Rahmetli Osman Bölükbaşı’nın hatıralarından okudum, devrinin pisliklerinden öyle şikayetçi idi ki, oğluna vasiyetinde, oğlunun adını koyarken, ülkenin pisliklere battığını, az su ile bu pisliklerin temizlenemeyeceğini, Deniz koydum ki adını oğlum, sen temizlersin dediği çaresizliğin, üzüntünün isyanıdır.

Bugünler öyle değil mi? Cinayetler, ahlaksızlıklar, soygunlar, adaletsizlikler, skandallar, mensubiyetin, gücün görünümleri ile kapatılıyor. Yani yanlışta, doğru aramak, doğruda, yanlış aramanın yolları ahlaksızlığı getiriyor. Ayrışmaların, kibrin, övünmelerin, arttırmada yarışmaların(et-tekasür), örtüsü, aidiyet duyguları ile kapatılıyor. ‘Kaportalar süslü, cilalı, motor arızalı’ der Prof. Dr. Niyazi Kahveci. Bu türler, ülkede en yetkili makamda da olsa; kurt, kümese bekçi de olsa orda adil bir düzen olmaz. İşte kaderimizi belirleyecek seçimlerimiz, suretle, aidiyetlerle, statülerle, inançlarla, örgüt mensubiyetleri ile değil adaletli yaptırımlara bakarak olmalıdır.
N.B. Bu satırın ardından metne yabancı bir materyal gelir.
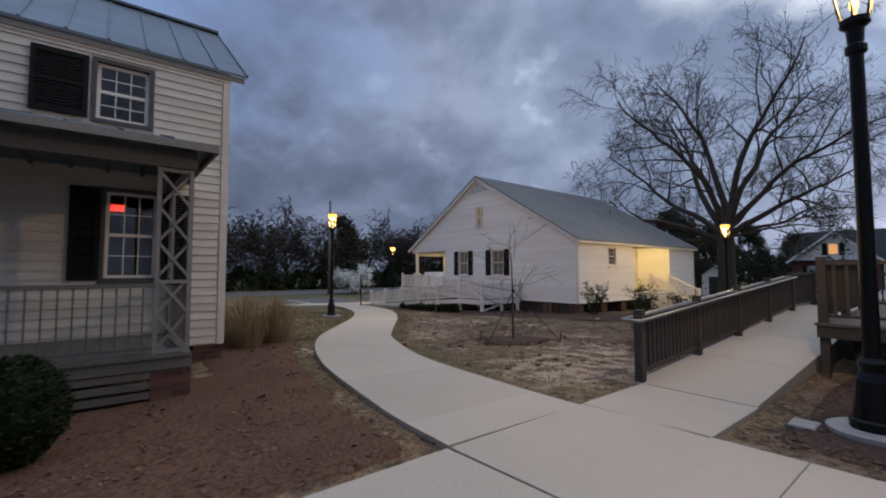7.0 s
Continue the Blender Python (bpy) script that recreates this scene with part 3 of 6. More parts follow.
def curved_walk():
    w = thing("walkway_3", (7, 17, 0), "pale curving concrete walk towards the white house", "path", "", "structure")
    pts = WALK_PTS
    sides = []
    for i, p in enumerate(pts):
        d = (pts[min(i + 1, len(pts) - 1)] - pts[max(i - 1, 0)]).normalized()
        n = Vector((d.y, -d.x))
        half = walk_half(p.y)
        sides.append((p - n * half, p + n * half))
    k = 0
    for start in range(0, len(sides) - 1, 4):
        seg = sides[start:start + 5]
        if len(seg) < 2:
            break
        g0 = (seg[1][0] - seg[0][0]) * 0.007, (seg[1][1] - seg[0][1]) * 0.007
        left = [seg[0][0] + g0[0]] + [s[0] for s in seg[1:]]
        right = [seg[0][1] + g0[1]] + [s[1] for s in seg[1:]]
        bm = bmesh.new()
        rows = []
        for l, r in zip(left, right):
            rows.append([bm.verts.new((l.x, l.y, ground_z(l.x, l.y) + 0.03 - dz)) for dz in (0, 0.1)] + [bm.verts.new((r.x, r.y, ground_z(r.x, r.y) + 0.03 - dz)) for dz in (0, 0.1)])
        for a, b in zip(rows, rows[1:]):
            for i, j in ((0, 2), (2, 3), (3, 1), (1, 0)):
                bm.faces.new((a[i], b[i], b[j], a[j]))
        for e in (rows[0], rows[-1]):
            bm.faces.new((e[0], e[2], e[3], e[1]))
        bmesh.ops.recalc_face_normals(bm, faces=bm.faces[:])
        part("slab", bm, M["concrete"], w)


curved_walk()
walk_d = thing("walkway_5", (12, 34, -0.5), "pale concrete landing by the parking bays", "path", "", "structure")
run_of_slabs(walk_d, (8.0, 32.2), (8.0, 35.0), (17.5, 35.0), (17.5, 32.2), 5)


def ramp_top(x, y):
    return ground_z(min(x, 7.7), y) + 0.03 + max(0.0, x - 7.7) * 0.068 * (1 if x < 15.5 else 0) + (0.53 if x >= 15.5 else 0)


ramp_b = thing("walkway_4", (11, 10.1, 0.2), "pale concrete ramp rising beside the cream house", "path", "", "structure")
run_of_slabs(ramp_b, (6.40, 10.72), (6.40, 9.50), (7.68, 9.50), (7.68, 10.72), 1)
for i in range(4):
    x0, x1 = 7.70 + 1.95 * i, 7.70 + 1.95 * (i + 1)
    slab_quad(ramp_b, [(x0 + 0.003, 9.52), (x1 - 0.003, 9.52), (x1 - 0.003, 10.84), (x0 + 0.003, 10.84)], ramp_top, 0.75)
slab_quad(ramp_b, [(15.51, 8.3), (17.2, 8.3), (17.2, 10.84), (15.51, 10.84)], lambda x, y: ramp_top(15.6, y), 0.75)


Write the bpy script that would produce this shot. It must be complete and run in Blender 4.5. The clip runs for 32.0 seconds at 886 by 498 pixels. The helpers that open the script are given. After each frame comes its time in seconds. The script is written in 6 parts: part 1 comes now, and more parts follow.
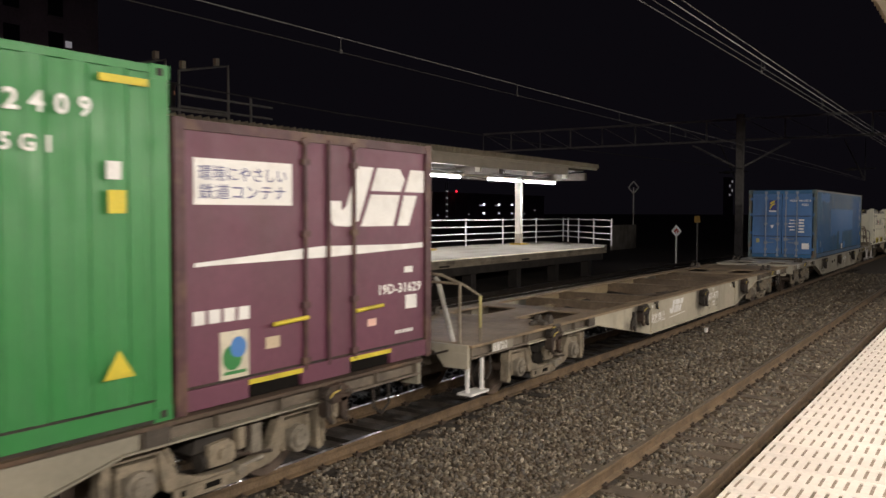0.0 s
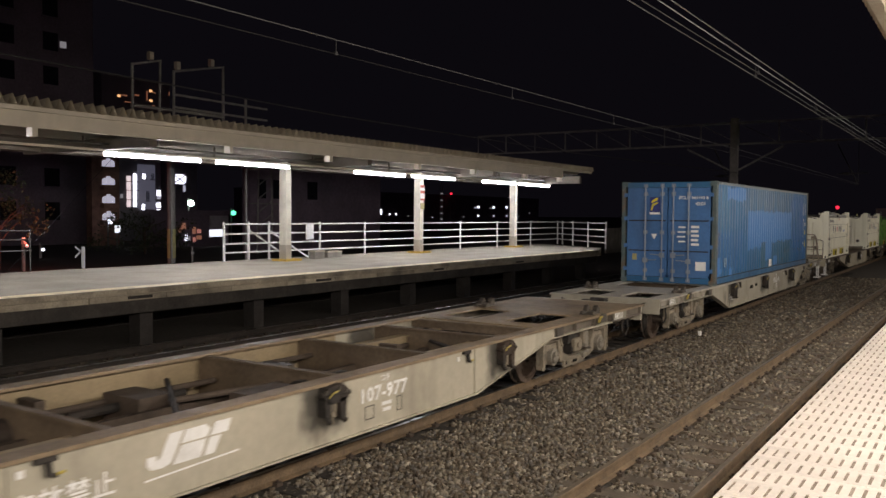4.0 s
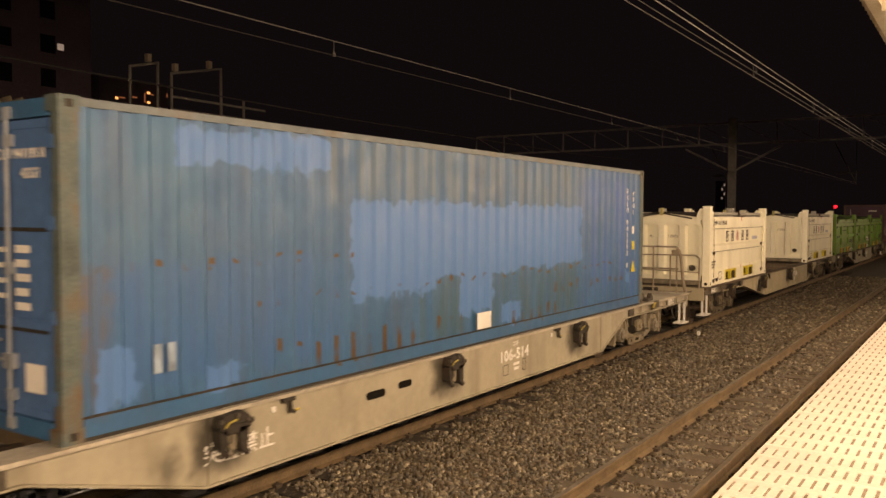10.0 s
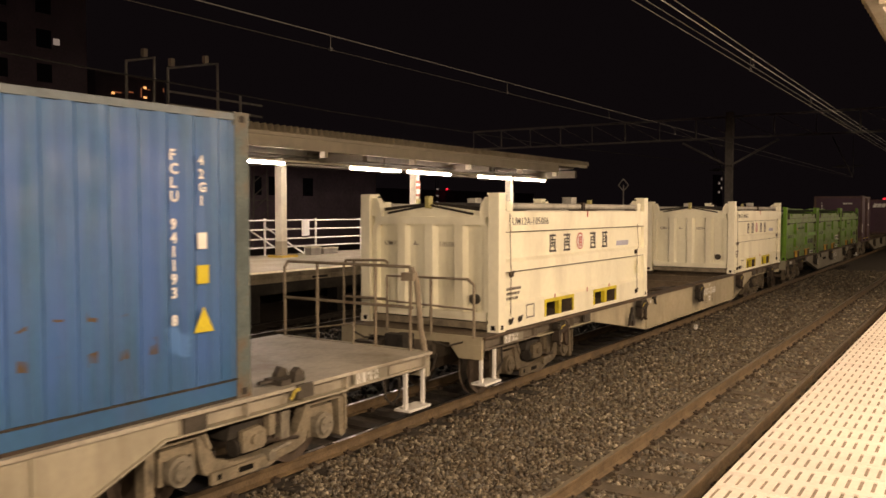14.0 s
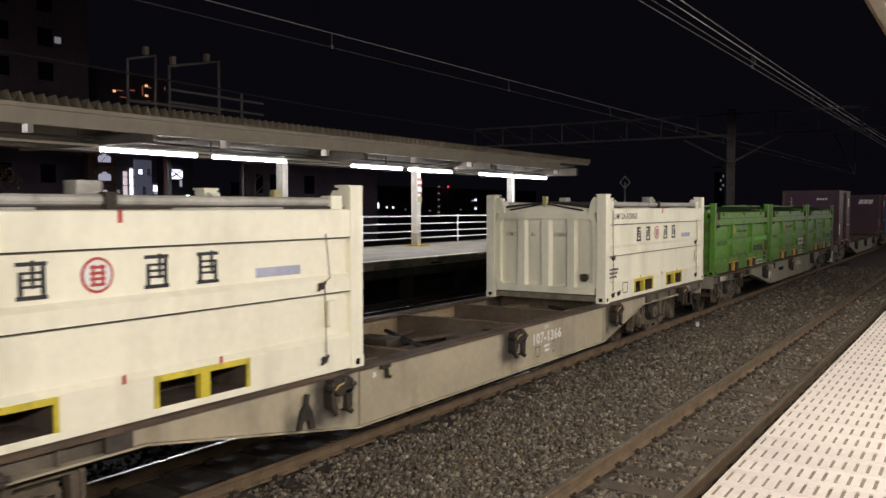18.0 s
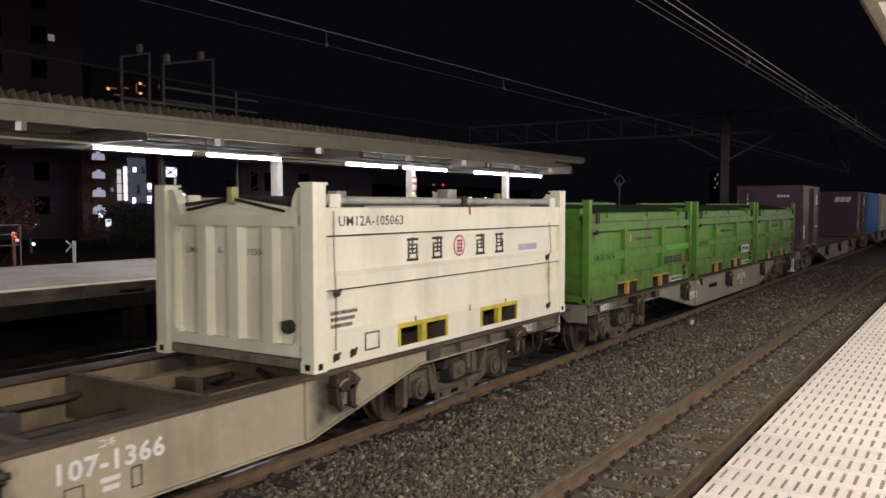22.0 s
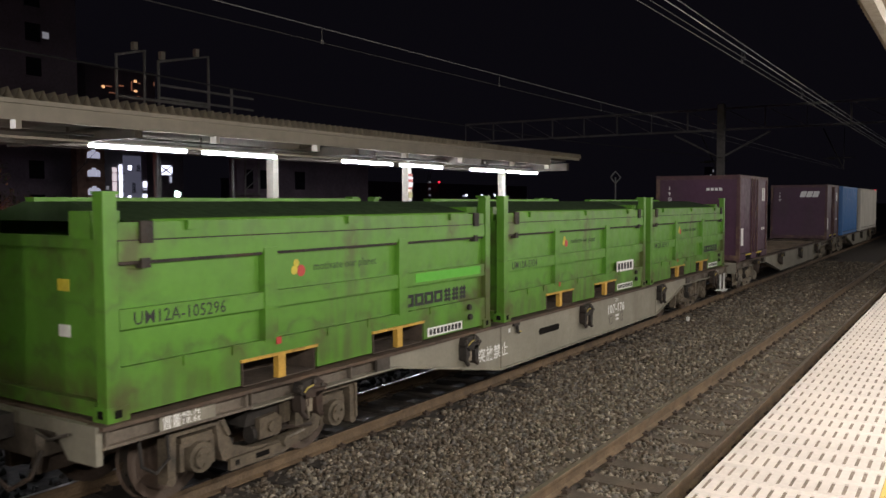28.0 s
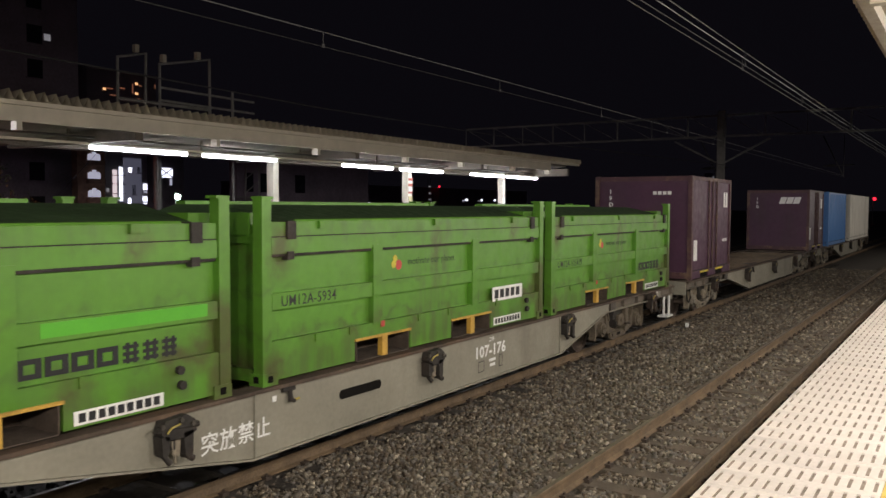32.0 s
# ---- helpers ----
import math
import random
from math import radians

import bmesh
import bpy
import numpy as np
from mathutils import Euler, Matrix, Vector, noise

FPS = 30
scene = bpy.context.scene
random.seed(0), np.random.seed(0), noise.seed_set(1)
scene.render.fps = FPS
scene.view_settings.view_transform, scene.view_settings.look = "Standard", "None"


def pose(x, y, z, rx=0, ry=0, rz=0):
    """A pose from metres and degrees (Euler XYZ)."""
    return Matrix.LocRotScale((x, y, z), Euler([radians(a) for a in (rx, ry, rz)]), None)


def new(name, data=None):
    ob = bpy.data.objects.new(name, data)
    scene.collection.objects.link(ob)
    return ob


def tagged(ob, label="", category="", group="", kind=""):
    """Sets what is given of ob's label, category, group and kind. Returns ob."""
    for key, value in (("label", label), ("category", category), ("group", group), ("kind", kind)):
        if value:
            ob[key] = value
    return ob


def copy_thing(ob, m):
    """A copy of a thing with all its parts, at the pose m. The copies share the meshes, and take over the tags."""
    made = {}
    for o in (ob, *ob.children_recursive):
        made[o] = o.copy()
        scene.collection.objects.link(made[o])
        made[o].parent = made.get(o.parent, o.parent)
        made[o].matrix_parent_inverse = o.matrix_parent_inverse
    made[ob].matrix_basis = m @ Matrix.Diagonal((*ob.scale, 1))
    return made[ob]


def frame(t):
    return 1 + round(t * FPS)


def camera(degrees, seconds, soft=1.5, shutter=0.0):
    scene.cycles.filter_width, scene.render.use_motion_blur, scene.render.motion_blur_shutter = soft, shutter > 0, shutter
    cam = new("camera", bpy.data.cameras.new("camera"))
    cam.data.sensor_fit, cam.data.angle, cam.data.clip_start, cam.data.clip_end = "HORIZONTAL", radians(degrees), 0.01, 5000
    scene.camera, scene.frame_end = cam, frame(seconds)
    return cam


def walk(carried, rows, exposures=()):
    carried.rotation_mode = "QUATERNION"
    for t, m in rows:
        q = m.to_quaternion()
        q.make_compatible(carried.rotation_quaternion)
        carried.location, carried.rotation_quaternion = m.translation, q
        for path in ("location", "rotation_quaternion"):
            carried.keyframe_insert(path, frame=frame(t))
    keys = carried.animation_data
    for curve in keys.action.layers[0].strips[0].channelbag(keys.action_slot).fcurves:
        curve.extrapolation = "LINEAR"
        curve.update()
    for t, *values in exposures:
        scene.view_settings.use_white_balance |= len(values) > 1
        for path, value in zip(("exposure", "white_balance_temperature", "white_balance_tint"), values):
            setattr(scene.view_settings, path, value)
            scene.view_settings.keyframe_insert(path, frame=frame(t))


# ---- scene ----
# ---- camera ----
# x runs along the tracks, y across them, z up from the top of the rails
EYE = (0.0, 0.0, 2.724)
cam = camera(56.19, 32.0, shutter=0.5)
# seconds and the turn of the camera held by hand
walk(cam, [(t, pose(*EYE, rx, ry, rz)) for t, rx, ry, rz in [
    (0, 87.466, -0.128, -56.198), (0.5, 87.492, -0.146, -56.252), (1, 87.542, -0.147, -56.281), (1.5, 87.591, -0.166, -56.324),
    (2, 87.651, -0.203, -56.430), (2.5, 87.675, -0.233, -56.451), (3, 87.663, -0.309, -56.514), (3.5, 87.632, -0.411, -56.557),
    (5.5, 87.592, -0.238, -56.654), (6, 87.571, -0.149, -56.637), (6.5, 87.473, -0.088, -56.629), (7, 87.452, -0.144, -56.644),
    (7.5, 87.482, -0.067, -56.642), (8, 87.580, -0.134, -56.627), (8.5, 87.761, -0.229, -56.615), (9, 87.808, -0.169, -56.632),
    (9.5, 87.748, -0.166, -56.663), (10, 87.690, -0.158, -56.678), (10.5, 87.613, -0.151, -56.698), (11, 87.537, -0.167, -56.748),
    (11.5, 87.515, -0.123, -56.806), (12, 87.494, -0.192, -56.822), (12.5, 87.457, -0.122, -56.861), (13, 87.363, -0.165, -56.857),
    (13.5, 87.340, -0.115, -56.899), (14, 87.316, -0.034, -56.858), (14.5, 87.210, 0.037, -56.863), (16.5, 87.091, 0.043, -56.774),
    (17, 87.145, 0.067, -56.773), (17.5, 87.202, 0.055, -56.719), (18, 87.152, 0.056, -56.760), (18.5, 86.932, 0.037, -56.831),
    (19, 86.889, 0.003, -57.037), (19.5, 86.807, 0.192, -57.111), (20, 86.727, 0.299, -57.114), (21, 86.905, 0.121, -57.166),
    (21.5, 87.004, 0.035, -57.146), (22, 87.027, 0.024, -57.118), (22.5, 87.020, 0.012, -57.244), (23, 87.039, 0.066, -57.317),
    (23.5, 87.016, 0.094, -57.367), (24, 87.049, 0.109, -57.366), (24.5, 87.145, 0.162, -57.377), (25, 87.102, 0.143, -57.394),
    (25.5, 87.133, 0.049, -57.405), (27.5, 86.961, 0.209, -57.354), (28, 86.834, 0.193, -57.385), (28.5, 86.816, 0.132, -57.433),
    (29, 86.738, 0.083, -57.430), (29.5, 86.622, 0.085, -57.429), (30, 86.736, 0.011, -57.398), (30.5, 86.835, -0.025, -57.364),
    (31, 86.977, -0.055, -57.316), (31.5, 87.068, -0.088, -57.328), (32, 87.148, -0.218, -57.389),
]], exposures=[
    (0.0, 0.12, 6500, 9), (5.0, 0.12, 6500, 9), (8.0, 0.22, 7000, 10), (9.0, 0.28, 8200, 13), (10.5, 0.34, 12400, 22), (13.0, 0.36, 12400, 22), (14.0, 0.12, 9800, 18), (14.5, 0.09, 9200, 16),
    (16.5, -0.01, 6300, 8), (20.0, -0.16, 6200, 10), (23.0, -0.12, 6150, 10), (25.0, 0.11, 6150, 9), (28.0, 0.02, 6100, 8), (32.0, 0.02, 6300, 7)])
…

Niceleri vardır ki, başı takkeli, dilleri Kuran okur, yalan söyler, çıkar dönekleridir, kalpleri kin, fesat, yalan, pislik üretir. Asıl bunları bilmek ve idare alanlarına yaklaştırmamak görev ve sorumluluğumuz olmalıdır. Karakterimiz neyse, kaderimizi belirler. Bülbül güle, karga çöplüğe konar.

Akıl fukaralığından, kirliliğinden, aklın hür ve iyide zenginliğine, yönelme tercihimiz, insanlığımıza katkı üretir. Akıl, bilim, demokrasi, hukuk, ahlak tercihimizi iyiye ve faydalıya yöneltir.